Alito and Kagan Justices Elena Kagan, left, and Samuel Alito Jr., right, arrive Thursday to testify in the U.S. House about the U.S. Supreme Court’s budget. Credit: Diego M. Radzinschi/ NLJ

Chief Justice John Roberts Jr. is considering whether the U.S. Supreme Court should have its own code of conduct, Justice Elena Kagan revealed on Thursday.

Speaking at a rare congressional hearing called primarily to review the court’s budget, Kagan and Justice Samuel Alito Jr. were pressed to explain why the justices—unlike judges on the lower federal courts—are not required to abide by an ethics code.

Both justices said that court members take ethical concerns very seriously. But Alito said the Constitution established the Supreme Court as unique, making it improper for the justices to be governed by the same code that binds lower court judges.

Rep. Norma Torres, D-California, raised the issue in the context of the #MeToo movement and the treatment of women, though no mention was made of charges of sexual misconduct leveled at Justice Brett Kavanaugh during his confirmation hearing last year.

Torres asked how anyone would know, without having an inspector general monitoring the court, whether misconduct was taking place at the Supreme Court.

Alito responded, “I am not aware of any particular problems” at the Supreme Court, but assured Torres that if misconduct did occur, “we would not sit back, we would take action.”

At that point, Kagan stated, “There are pros and cons, I am sure,” to creating an ethics code specifically for the Supreme Court. But she added that the chief justice is “very serious” in deliberating about the idea. Kagan said the full court has not discussed the issue together at its private conferences.

➤➤  At another point in the hearing, Rep. Sanford Bishop, D-Georgia, asked the perennial question about the dearth of minorities in the ranks of Supreme Court law clerks. Citing a 2017 National Law Journal study, Bishop expressed concern about the low numbers not only because the justices are deprived of the benefits of diversity, but also because law clerks tend to land on “the fast track” toward prominent positions in the law and academia, leaving qualified minorities behind.

Kagan said this problem, too, is being taken “very seriously by the court as a whole.” Recalling her own time as a law clerk in 1987 and 1988, Kagan said, “I think we are doing better” now, noting that for the first time ever, more than half of this term’s law clerks are female.

Of the 36 law clerks hired by the nine sitting justices, 19 are female—thanks, in part, to Kavanaugh hiring four female law clerks, a first at the court.
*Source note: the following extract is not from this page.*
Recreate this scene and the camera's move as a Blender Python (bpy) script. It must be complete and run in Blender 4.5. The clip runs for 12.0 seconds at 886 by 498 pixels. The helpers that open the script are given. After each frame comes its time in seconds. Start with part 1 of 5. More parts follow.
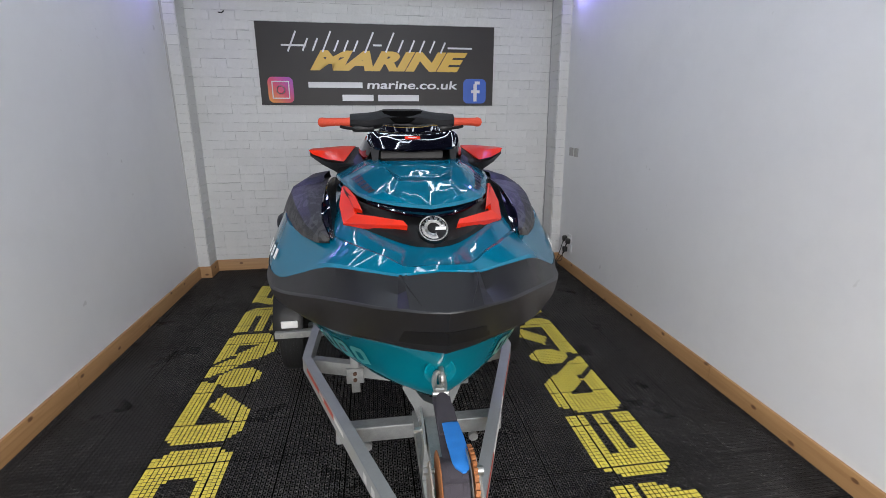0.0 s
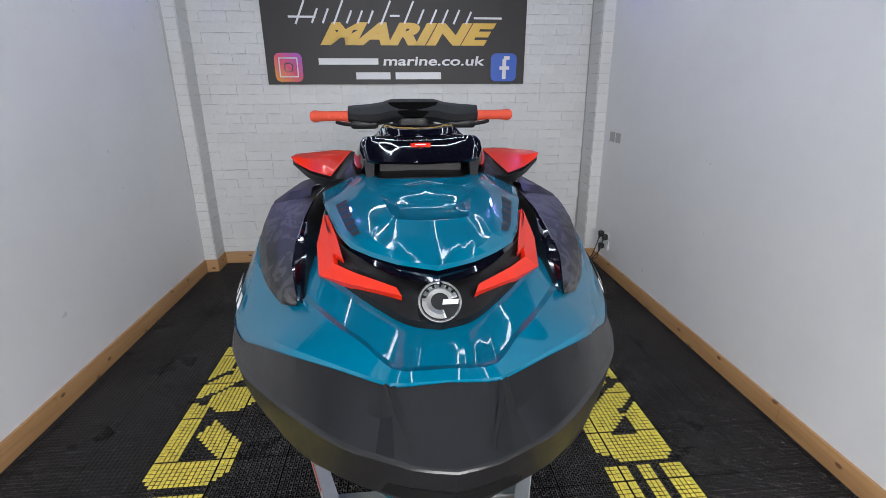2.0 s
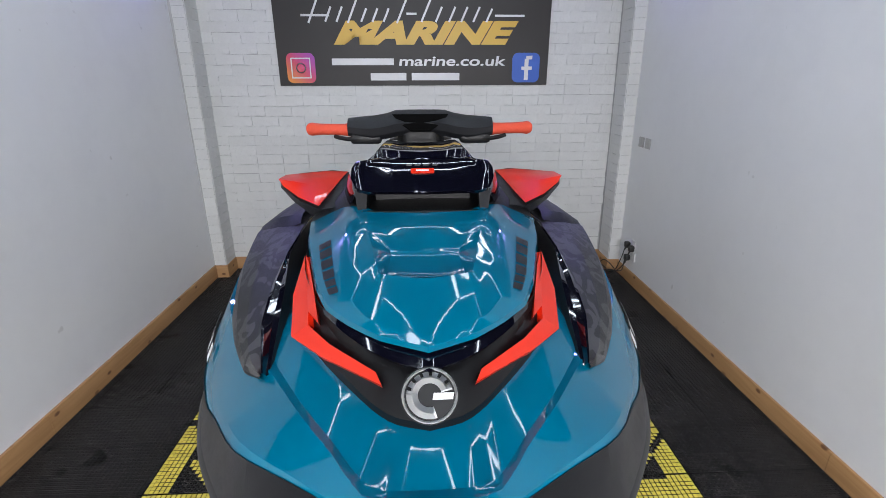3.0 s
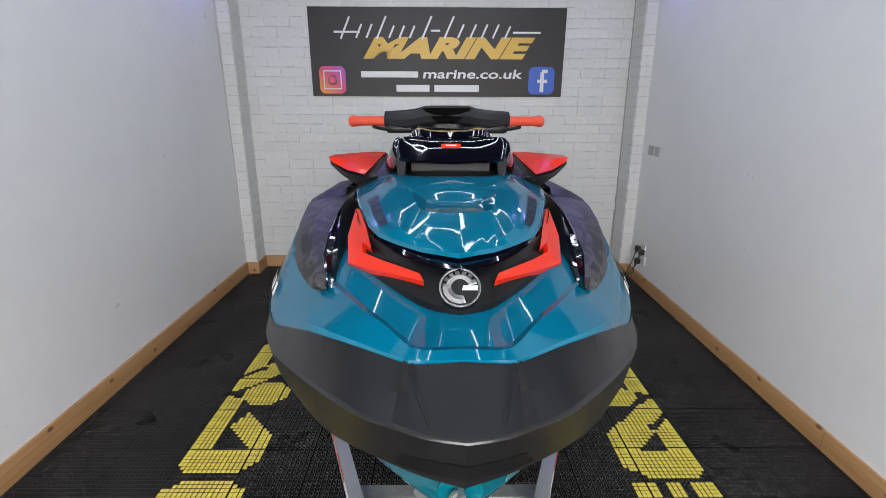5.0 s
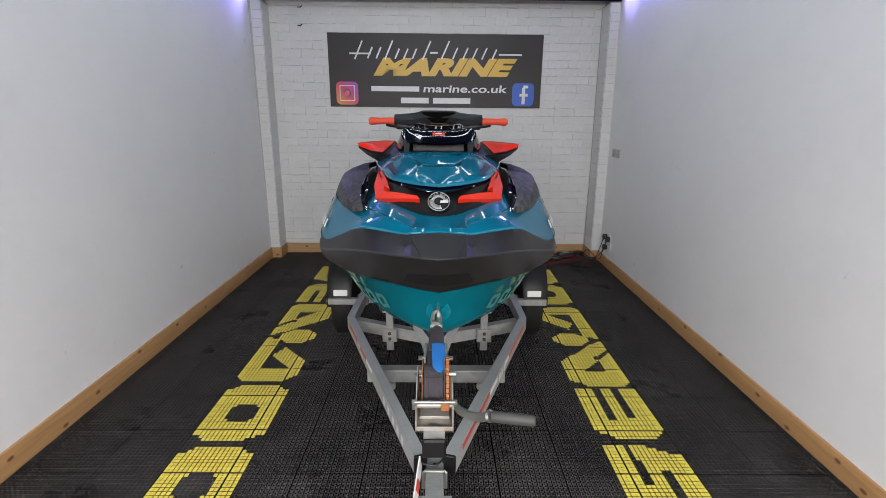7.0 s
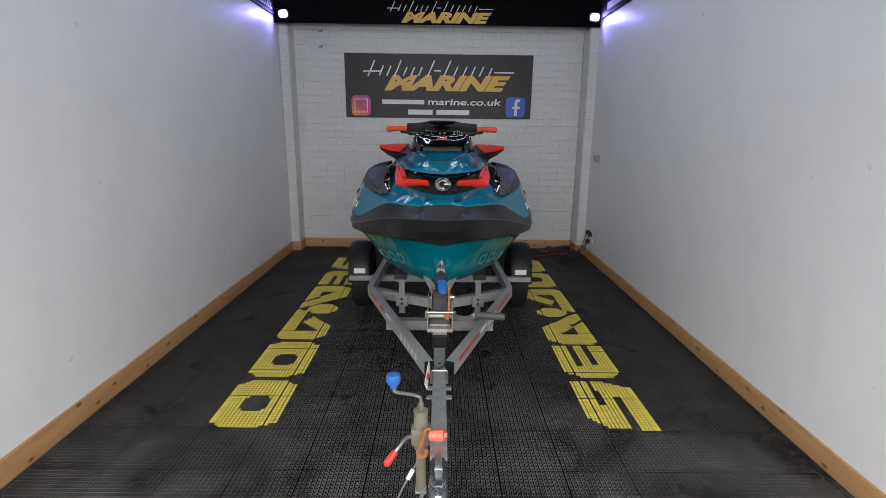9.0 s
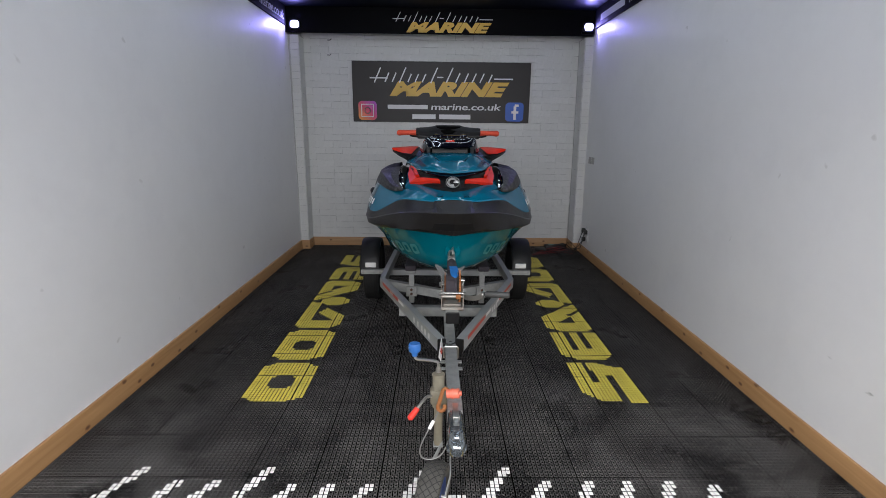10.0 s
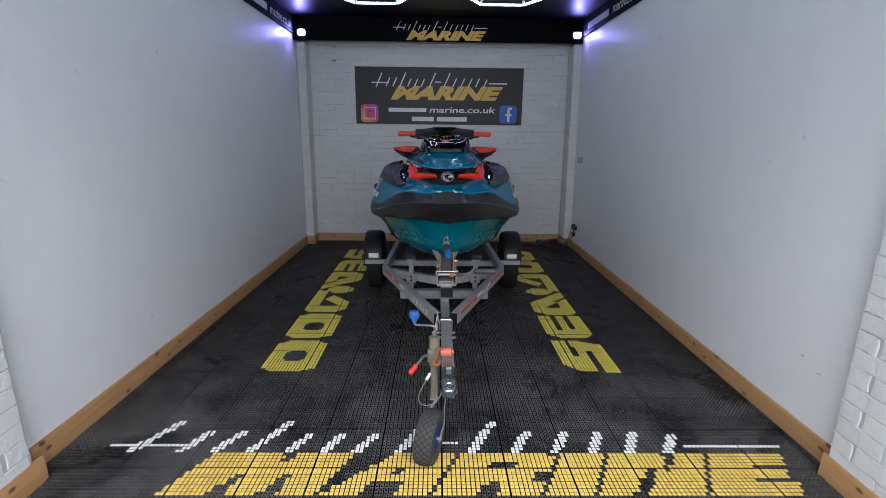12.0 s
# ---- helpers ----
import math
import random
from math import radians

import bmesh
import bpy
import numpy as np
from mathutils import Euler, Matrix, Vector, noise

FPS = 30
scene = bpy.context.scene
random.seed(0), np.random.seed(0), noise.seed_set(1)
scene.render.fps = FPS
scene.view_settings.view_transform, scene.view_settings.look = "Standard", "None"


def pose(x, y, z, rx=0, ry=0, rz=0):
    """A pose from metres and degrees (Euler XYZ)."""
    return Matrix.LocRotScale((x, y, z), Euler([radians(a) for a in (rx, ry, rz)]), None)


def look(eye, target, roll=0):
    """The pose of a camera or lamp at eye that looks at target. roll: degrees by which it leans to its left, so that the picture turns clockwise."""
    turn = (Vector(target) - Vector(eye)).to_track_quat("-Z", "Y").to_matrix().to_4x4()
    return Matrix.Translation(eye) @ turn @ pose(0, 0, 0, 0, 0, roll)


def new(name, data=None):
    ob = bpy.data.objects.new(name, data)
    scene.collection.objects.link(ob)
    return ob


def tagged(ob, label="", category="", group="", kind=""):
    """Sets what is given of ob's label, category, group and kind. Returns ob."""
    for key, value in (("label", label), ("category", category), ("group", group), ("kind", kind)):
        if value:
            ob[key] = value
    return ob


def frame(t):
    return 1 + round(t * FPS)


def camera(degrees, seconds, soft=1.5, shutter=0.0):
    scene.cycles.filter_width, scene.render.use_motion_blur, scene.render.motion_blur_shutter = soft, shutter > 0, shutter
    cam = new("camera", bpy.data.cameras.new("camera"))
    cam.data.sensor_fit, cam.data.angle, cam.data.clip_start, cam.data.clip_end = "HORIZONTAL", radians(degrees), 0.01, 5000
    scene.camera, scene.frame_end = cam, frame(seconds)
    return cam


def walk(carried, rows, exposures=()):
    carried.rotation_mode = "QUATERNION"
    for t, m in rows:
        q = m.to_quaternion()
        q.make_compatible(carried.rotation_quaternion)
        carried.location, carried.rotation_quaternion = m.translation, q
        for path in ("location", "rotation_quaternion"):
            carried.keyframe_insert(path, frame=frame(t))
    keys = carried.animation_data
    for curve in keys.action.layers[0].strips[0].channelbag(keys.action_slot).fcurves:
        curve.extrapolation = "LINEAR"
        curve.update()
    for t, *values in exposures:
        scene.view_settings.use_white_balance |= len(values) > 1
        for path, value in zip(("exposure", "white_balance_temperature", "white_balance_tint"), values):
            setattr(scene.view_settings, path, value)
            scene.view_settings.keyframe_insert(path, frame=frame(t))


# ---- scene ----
cam = camera(87.1, 12.0, soft=0.75)
PATH = [
    (0, (0.117, 0.321, 1.663), (0.399, 2.221, 1.108), 0.0),
    (0.5, (0.255, 0.364, 1.669), (0.456, 2.264, 1.078), -0.1),
    (1, (0.249, 0.491, 1.69), (0.436, 2.383, 1.069), -0.1),
    (1.5, (0.227, 0.697, 1.719), (0.417, 2.581, 1.074), -0.1),
    (2, (0.213, 0.795, 1.743), (0.384, 2.674, 1.08), -0.2),
    (2.5, (0.236, 0.912, 1.762), (0.364, 2.791, 1.089), -0.3),
    (3, (0.275, 1.024, 1.791), (0.359, 2.903, 1.113), -0.2),
    (3.2, (0.283, 1.056, 1.798), (0.356, 2.935, 1.119), -0.2),
    (4.8, (0.247, 0.805, 1.712), (0.272, 2.711, 1.106), 0.2),
    (5, (0.237, 0.74, 1.704), (0.257, 2.647, 1.102), 0.2),
    (5.5, (0.235, 0.598, 1.681), (0.244, 2.51, 1.095), 0.2),
    (6, (0.284, 0.368, 1.65), (0.287, 2.286, 1.085), 0.3),
    (6.5, (0.308, 0.127, 1.658), (0.319, 2.049, 1.104), 0.4),
    (7, (0.283, -0.109, 1.655), (0.299, 1.814, 1.108), 0.5),
    (8.8, (0.275, -0.768, 1.639), (0.287, 1.166, 1.129), 0.7),
    (9, (0.27, -0.839, 1.639), (0.282, 1.096, 1.134), 0.7),
    (9.5, (0.203, -1.016, 1.636), (0.222, 0.921, 1.141), 0.7),
    (10, (0.196, -1.148, 1.644), (0.218, 0.79, 1.152), 0.6),
    (10.5, (0.211, -1.29, 1.642), (0.239, 0.649, 1.152), 0.7),
    (11, (0.211, -1.416, 1.644), (0.246, 0.523, 1.155), 0.6),
    (11.5, (0.218, -1.5, 1.641), (0.247, 0.439, 1.153), 0.6),
    (12, (0.214, -1.541, 1.637), (0.239, 0.399, 1.153), 0.6),
]
walk(cam, [(t, look(eye, target, roll)) for t, eye, target, roll in PATH],
     exposures=[(0, -0.54, 6340, 12), (3, -0.32, 6200, 12), (5, -0.33, 6380, 12), (6.5, -0.46, 6480, 12), (7, -0.60, 6480, 12), (9, -1.11, 6300, 12), (10.5, -1.37, 6170, 12), (12, -1.53, 5790, 12)])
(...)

Tobi Young, one of this term’s female clerks hired by Justice Neil Gorsuch, is the first known registered Native American law clerk in the court’s history.

Referring to herself and her colleagues, Kagan also said, “It is important for us to use whatever bully pulpit we have” to promote recruiting more minorities for the Supreme Court. One of the findings of The National Law Journal’s 2017 report was that most justices were relying on old methods for hiring clerks and not reaching out to minority law students and lawyers.

The public budget hearing Thursday was the first since 2015. Rep. Mike Quigley, D-Illinois, who now chairs the subcommittee that oversees the Supreme Court’s budget, said he was resuming the practice in part to advance greater transparency by the Supreme Court to help the public understand what the justices do.

➤➤  Before asking any questions about the budget, Quigley dove right into the debate over allowing cameras to broadcast court proceedings. “It is time we should use every tool necessary” to promote understanding, he said.

“All of my colleagues share your interest,” Alito said. He added: “Most people think that our arguments should be televised. Most of the members of my family think that arguments should be televised. I used to think they should be televised.”

But Alito said once he joined the court in 2006, he changed his mind. “I wasn’t indoctrinated or pressured,” he said, but decided that cameras would undermine the value and purpose of oral arguments by influencing how lawyers and justices behave.

Kagan offered similar thoughts. Camera access would probably have a positive impact in showing to the public “an institution at work,” but she too thought it might damage the dynamics or oral argument. She said the full court had not discussed the cameras issue since she joined the court in 2010.